From time to time we comment on pending legislation. Some of those proposals have become law, as follows:
(a) Joint and Several Liability. In Pennsylvania, in litigation alleging negligence against more than one defendant (such as in an auto accident) the law has been that anyone who is deemed to be negligent can be responsible to pay the entire award. So, if a jury found one defendant (let’s say, the driver) to be 90% responsible and another (let’s say the auto manufacturer for an alleged defect in brake design) 10% liable, the plaintiff was able to recover the full amount of the judgment from the defendant deemed to be only 10% liable. If the defendant determined to be 90% liable was indigent, the plaintiff was still able to recover the full 100% from the defendant who was deemed to be only 10% responsible.
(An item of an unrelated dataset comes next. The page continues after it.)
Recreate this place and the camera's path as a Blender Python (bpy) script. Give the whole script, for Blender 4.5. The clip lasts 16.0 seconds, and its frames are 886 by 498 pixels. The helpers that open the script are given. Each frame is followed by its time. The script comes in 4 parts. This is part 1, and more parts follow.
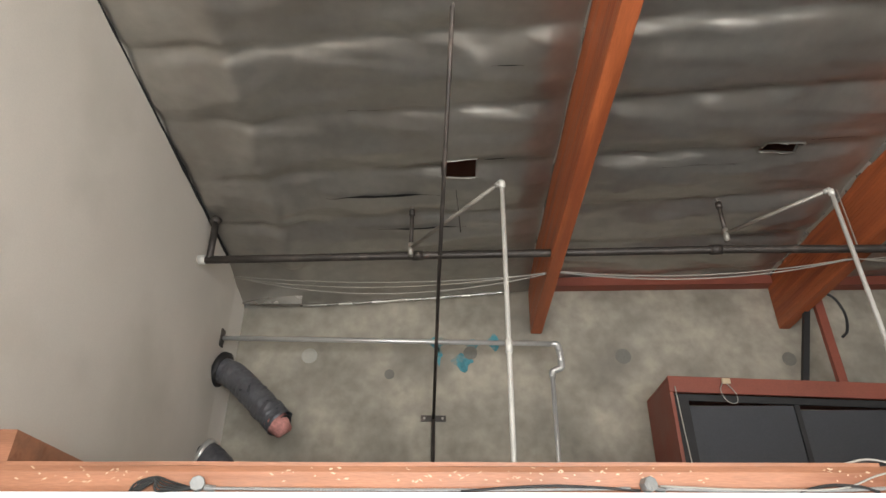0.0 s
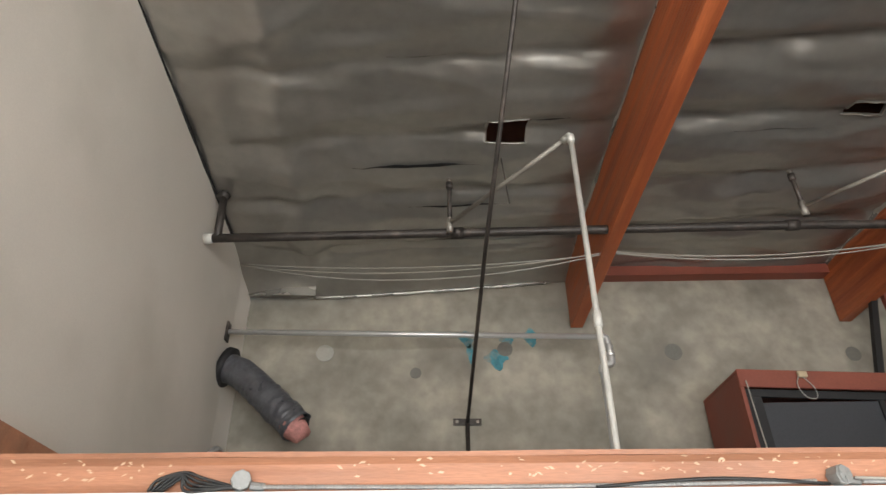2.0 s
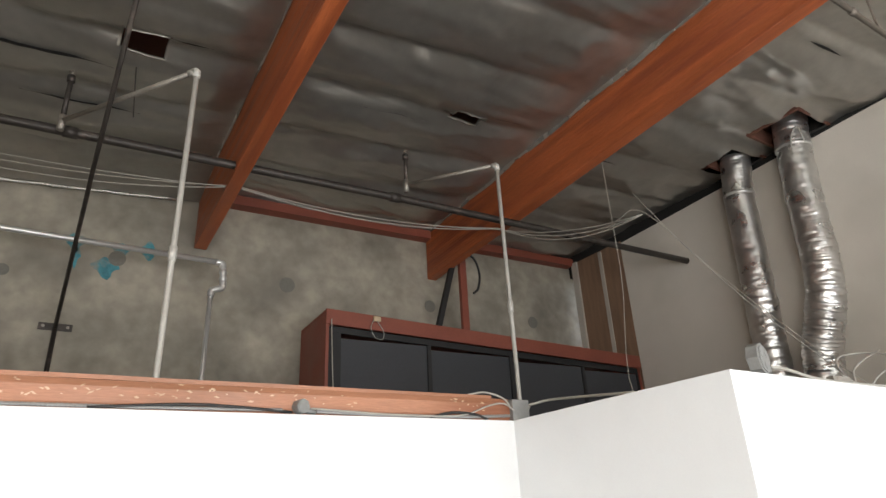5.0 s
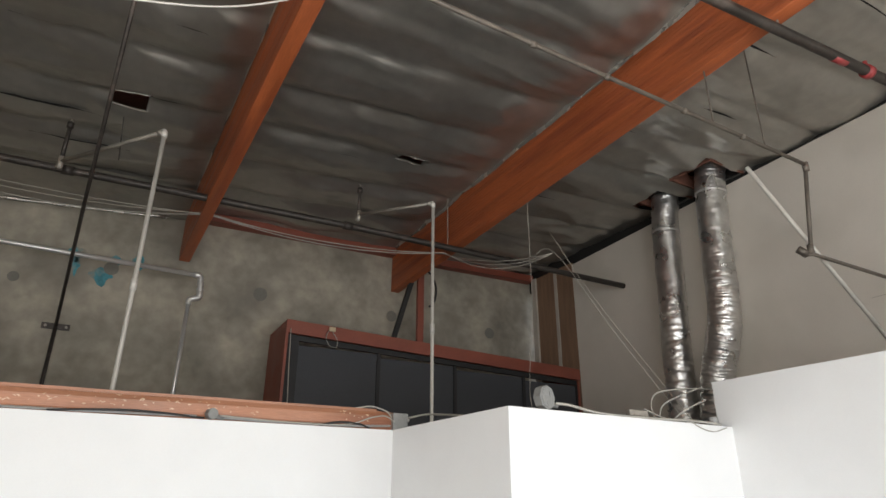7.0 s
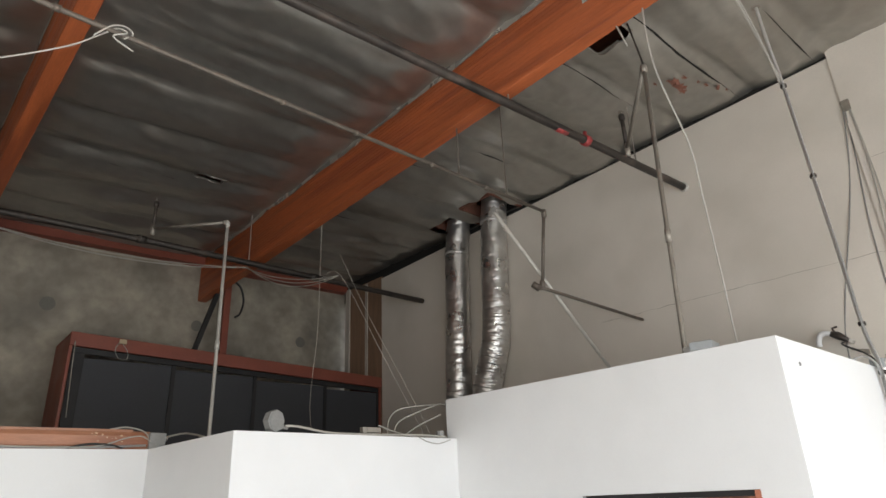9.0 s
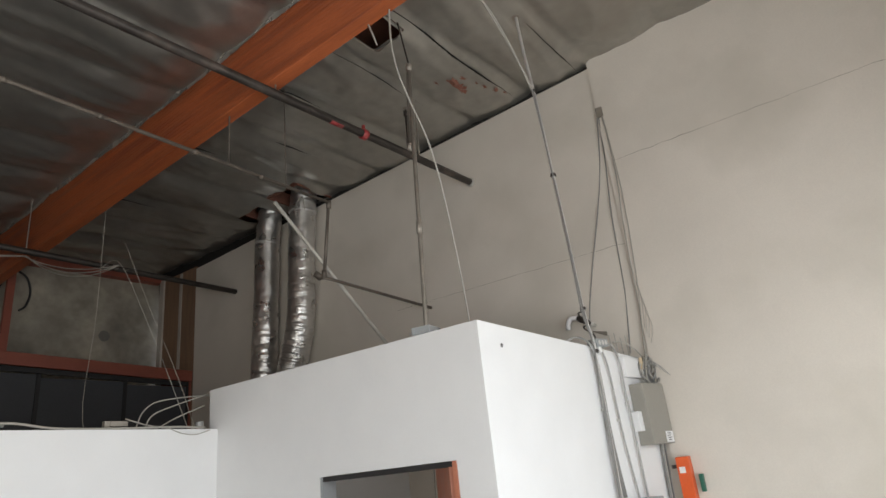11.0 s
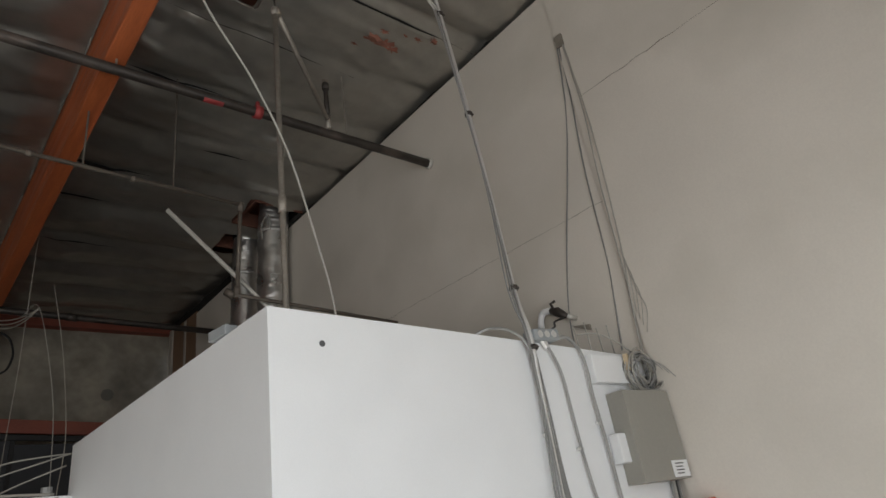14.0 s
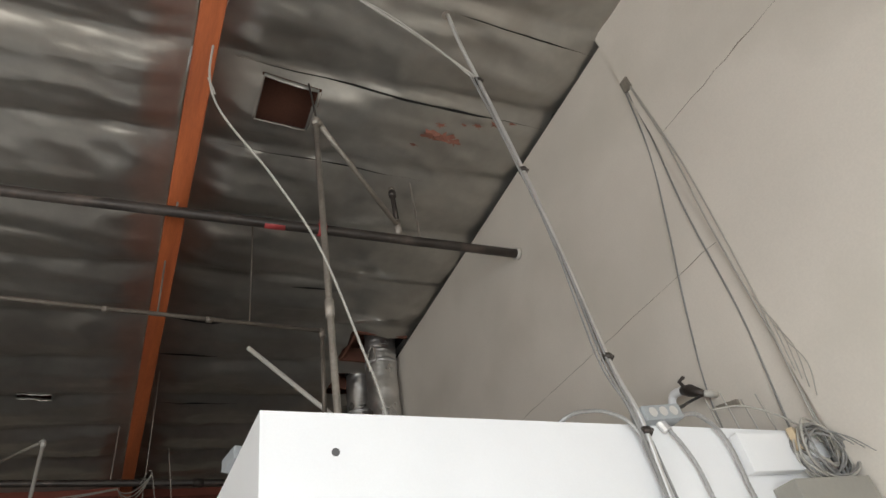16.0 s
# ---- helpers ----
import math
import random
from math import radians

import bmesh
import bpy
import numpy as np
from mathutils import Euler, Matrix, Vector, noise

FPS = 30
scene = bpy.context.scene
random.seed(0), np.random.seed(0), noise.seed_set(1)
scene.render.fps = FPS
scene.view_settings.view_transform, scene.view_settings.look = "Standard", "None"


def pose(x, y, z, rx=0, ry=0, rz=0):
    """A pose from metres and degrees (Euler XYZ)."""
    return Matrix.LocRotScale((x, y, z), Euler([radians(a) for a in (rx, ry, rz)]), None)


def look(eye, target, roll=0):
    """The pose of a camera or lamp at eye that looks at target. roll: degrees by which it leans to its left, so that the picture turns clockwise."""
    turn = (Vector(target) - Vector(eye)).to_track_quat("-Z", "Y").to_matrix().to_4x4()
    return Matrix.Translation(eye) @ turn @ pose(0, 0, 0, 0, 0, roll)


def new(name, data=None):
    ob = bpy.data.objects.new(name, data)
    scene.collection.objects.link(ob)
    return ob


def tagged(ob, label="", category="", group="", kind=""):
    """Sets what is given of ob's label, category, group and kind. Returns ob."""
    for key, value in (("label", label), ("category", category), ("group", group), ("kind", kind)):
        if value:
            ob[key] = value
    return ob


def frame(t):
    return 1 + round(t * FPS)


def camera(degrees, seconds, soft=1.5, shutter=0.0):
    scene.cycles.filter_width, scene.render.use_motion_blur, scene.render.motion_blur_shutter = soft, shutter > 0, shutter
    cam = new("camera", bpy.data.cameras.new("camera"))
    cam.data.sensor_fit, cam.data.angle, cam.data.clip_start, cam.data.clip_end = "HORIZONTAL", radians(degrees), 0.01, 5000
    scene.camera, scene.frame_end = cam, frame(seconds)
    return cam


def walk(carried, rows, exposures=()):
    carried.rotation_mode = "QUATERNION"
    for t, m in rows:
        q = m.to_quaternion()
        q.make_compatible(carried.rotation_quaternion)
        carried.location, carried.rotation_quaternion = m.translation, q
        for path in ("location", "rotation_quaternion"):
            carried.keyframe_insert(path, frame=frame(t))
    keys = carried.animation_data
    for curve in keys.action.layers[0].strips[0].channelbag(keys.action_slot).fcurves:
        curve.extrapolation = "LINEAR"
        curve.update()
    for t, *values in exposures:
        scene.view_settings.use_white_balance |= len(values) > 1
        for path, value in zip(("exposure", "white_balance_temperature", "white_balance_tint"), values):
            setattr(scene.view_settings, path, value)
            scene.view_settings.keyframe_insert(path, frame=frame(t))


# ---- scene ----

This doctrine has been under vigorous attack for years, especially from defendants with “deep pockets” such as insurance companies and manufacturers; and now it has been changed by legislation which provides that a defendant must be judged to be at least 60% responsible for the accident before it can be required to pay 100% of the award.
(b) The so-called Castle Doctrine which requires a homeowner to retreat before using lethal force to stop an intruder has been revised. No longer is it necessary that the owner must be in retreat; he or she may now respond to any intruder with lethal force if he or she has a reasonable belief that his or her life is threatened by the intruder.
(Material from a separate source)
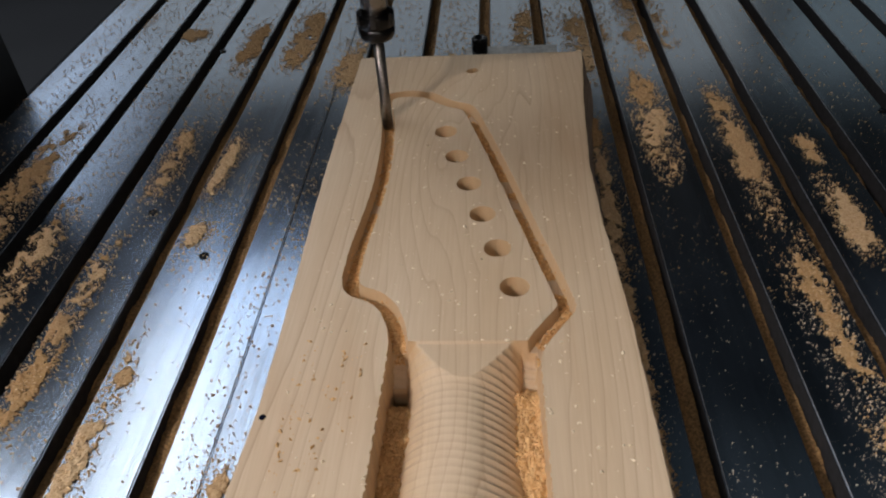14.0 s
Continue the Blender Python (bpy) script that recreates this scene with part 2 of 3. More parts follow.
def lathe(profile, n=64, cap=True):
    """A turned solid from (radius, z) pairs."""
    bm = bmesh.new()
    rings = []
    for r, z in profile:
        rings.append([bm.verts.new((r * math.cos(2 * math.pi * k / n), r * math.sin(2 * math.pi * k / n), z)) for k in range(n)])
    for a, b in zip(rings, rings[1:]):
        for k in range(n):
            f = bm.faces.new((a[k], a[(k + 1) % n], b[(k + 1) % n], b[k]))
            f.smooth = True
    if cap:
        bm.faces.new(rings[0][::-1])
        bm.faces.new(rings[-1])
    bmesh.ops.recalc_face_normals(bm, faces=bm.faces[:])
    return bm


def grid_mesh(name, verts, nx, ny, material, extra=None, sharp=35):
    """A sheet of ny rows of nx vertices, with further faces if given."""
    idx = np.arange(nx * ny).reshape(ny, nx)
    quads = np.stack([idx[:-1, :-1], idx[:-1, 1:], idx[1:, 1:], idx[1:, :-1]], -1).reshape(-1, 4)
    if extra is not None:
        verts, quads = np.concatenate([verts, extra[0]]), np.concatenate([quads, extra[1]])
    me = bpy.data.meshes.new(name)
    me.vertices.add(len(verts))
    me.vertices.foreach_set("co", verts.astype(np.float32).ravel())
    me.loops.add(quads.size)
    me.loops.foreach_set("vertex_index", quads.astype(np.int32).ravel())
    me.polygons.add(len(quads))
    me.polygons.foreach_set("loop_start", np.arange(0, quads.size, 4, dtype=np.int32))
    me.update(calc_edges=True)
    me.polygons.foreach_set("use_smooth", np.ones(len(quads), dtype=bool))
    for mat in (material if isinstance(material, (list, tuple)) else [material]):
        me.materials.append(mat)
    me.set_sharp_from_angle(angle=radians(sharp))
    return me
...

(c) In a significant change to the Liquor Code the owner of restaurant and hotel liquor licenses may now for the first time cater off-premises meals with the sale of alcoholic beverages. Each licensee is limited to 50 such events in any year, and notice of any such event must be given to the local police where such an event is to occur at least 48 hours in advance of its scheduled start. We believe this is the first time alcoholic beverages may be sold on other than licensed premises in Pennsylvania. Until now, the person throwing a catered party had to purchase all of the alcoholic beverages; and while the catering company was permitted to pour drinks, it was prohibited from charging for them.
(d) Another change to the Liquor Code will permit “happy hours” (where the price of drinks may be discounted) to last up to four hours (the previous limit was two hours), provided that the total number of “happy hours” in any one week may not exceed 14. Smile on.